Fourth of July

It’s the Fourth of July. Independence Day here in the United States, except that, at least where I’m from, we never say Independence Day. It’s always just the Fourth of July.

I’m not feeling particularly patriotic. Truth be told, I never feel particularly patriotic. I know too much about my country and its history; my feelings about it are always conflicted. The bad side is on full display this year, with people, including children, being abused at our borders and tanks on parade in our Nation’s Capital, but the U.S. has never been the almost-Utopia we were raised to believe in.

I don’t have much in the way of ties to other countries. I’m Anglo, a mix of various European heritages, mostly from Ireland, Scotland, and England, with perhaps some from the Netherlands, but most of my people came here before the American Revolution, with the most recent coming before the Civil War.

A good deal of the history of my country is the history of my family, and while there are things to be proud of, there are a lot of terrible things just under the surface. It is hard, in this day and age, not to be more aware of the bad than the good.

Back in the 1960s, the right wing slogan was “America: Love it or Leave it.” To which my response was “America: Fix it or Fuck it.” We’ve made a few steps toward fixing some of it, but we’ve still got a very long way to go.

But I’m not leaving. I’ve never wanted to be an expatriate. I like to visit other places, spend time there, fantasize what life might be like there, but my roots are too deep in this country.

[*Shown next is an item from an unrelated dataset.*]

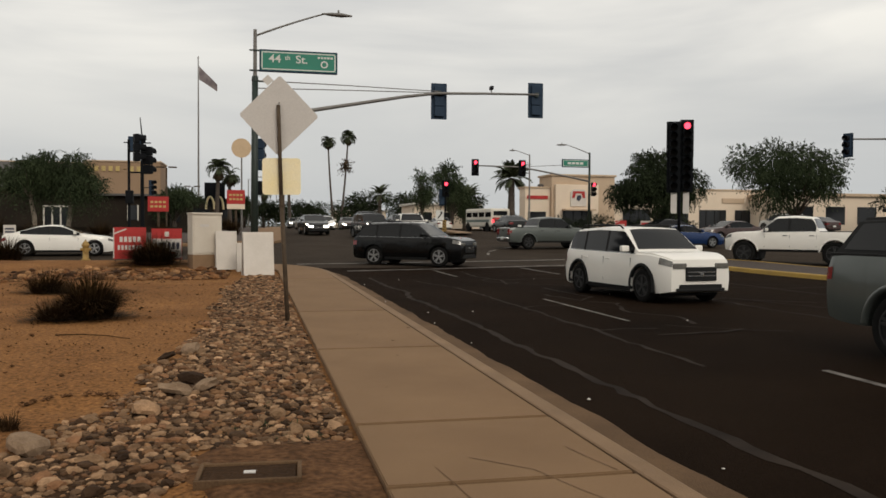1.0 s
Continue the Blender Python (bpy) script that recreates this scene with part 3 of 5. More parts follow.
def post_signal(x, y, z):
    """The double stack of heads on the near median."""
    s = thing("median_signal", pose(x, y, z), "black post on the median carrying stacked signal heads, red lamp lit", "traffic signal")
    part("post", one_rod((0, 0, 0), (0, 0, 5.9), 0.065, 0.06, 12), M["black"], s, soft=True)
    part("base", one_rod((0, 0, 0), (0, 0, 0.16), 0.19, 0.10, 12), M["black"], s)
    part("shaft_box", one_box((0, 0, 0.75), (0.22, 0.22, 0.9), 0.03), M["black"], s)
    for dx, cz, lit in ((-0.38, 5.13, None), (0.25, 5.23, 0), (-0.36, 3.72, None), (0.24, 3.76, None)):
        signal_head(s, (dx, -0.14, cz), lit, -112, 4, True, "black")
    part("cross_arm", one_box((0, 0, 4.62), (0.9, 0.08, 0.1), 0.01), M["black"], s)
    for dx in (-0.30, 0.27):
        part("sign_plate", plate(round_rect(0.25, 1.0, 0.04), 0.01, Matrix.Translation((dx, -0.09, 2.55)) @ Matrix.Rotation(radians(-22), 4, "Z")), M["alu"], s, "pale grey plate seen from behind")
    part("cross_arm", one_box((0, 0, 2.6), (0.6, 0.06, 0.06), 0.01), M["black"], s)
    return s


post_signal(16.9, 18.7, 0.06)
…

And yes, I know I’m living on stolen land. In the beginning of These Truths, the historian Jill Lepore points out that 70 million people were living in the Americas at the time the European conquest began. There were only 60 million in Europe.

Here in Oakland, we often start meetings with a reminder that we’re on Ohlone land. But even here in the progressive center of the U.S.A., that is just lip service. After all, we have people living in tents under highway overpasses because of the profits to be made from real estate; doing anything that recognized the Ohlone should have rights to the property that has made so many rich would upend things to a degree that I suspect few are ready for.

Then there’s slavery, the other original sin that underlies our country. Slavery and racism. Most of the people I see living on the streets of Oakland are African American, and I know damn well that the things that left them in those circumstances have more to do with blatantly racist policies and half-hearted efforts to fix them than with any personal failings or mental health issues.

Right now we have children in cages at our borders and guards paid by our tax dollars telling women to drink out of the toilet. The telling point of just how bad the conditions are in these places is that the guards treated a Congressional delegation badly. They felt free to mock them and didn’t even bother to hide how bad things were, because they figured it didn’t matter.

Think about that for a minute: agents of the Customs and Border Protection agency don’t think they have to show respect to members of Congress. We already knew they weren’t cooperating with attorneys for the people they’re holding or with ordinary citizens trying to hold them accountable.

I hope the House of Representatives is going to initiate action to show them how wrong they are, but there are a lot of people, even those who despair of our current policies, who don’t want to upset business as usual even when it’s clear how far off the rails the country has gone.

I sympathize with that. It would be nice if a small bit of political change would fix everything. I’m getting too old to enjoy chaos. But the accumulation of evil in my country is starting to frighten me even more than upheaval would.

There is good underlying the United States. “Life, liberty, and the pursuit of happiness” are worth fighting for. The First Amendment and other parts of our Constitution are worth fighting for. Those words may have been written by white men, many of whom owned slaves, with only themselves in mind, but that doesn’t make them bad concepts.

But we can’t stop there, not if we want to create the kind of country that should be leading the world.

This Fourth of July, let’s reflect on how to fix the United States of America instead of waving flags and shouting “U.S.A.” I don’t live in an exceptional country, but I’d really like to.



Fourth of July — 8 Comments

  1. We are going to a friend’s barbecue and then to see TOY STORY 4 in a nice air-conditioned multiplex. Going downtown is to be avoided!

  2. I have deep personal ties to at least two different countries, Spain and Cuba. Of course Spain was as imperialist as the US has ever been or is now — or what are we currently — isolationist-imperialist? is that even possible? well yes, in the deranged mind of the TVillain of our current global meltdown, I suppose. But I never wanted to and still don’t want to be an expat. I have friends who are expats, who live from Tokyo to France and England and Poland, to Cuba. UI

    • Isolationist-imperialist defines the U.S. very well.

      I’m not sure there are many (or maybe any) nation states that have histories one can point to with pride.

  3. Thanks, Nancy Jane! As often, you express so well what I am feeling. Hard not to be depressed and angry about the corruption in our country, but we do need to keep raising our voices as you do, and taking what actions we can.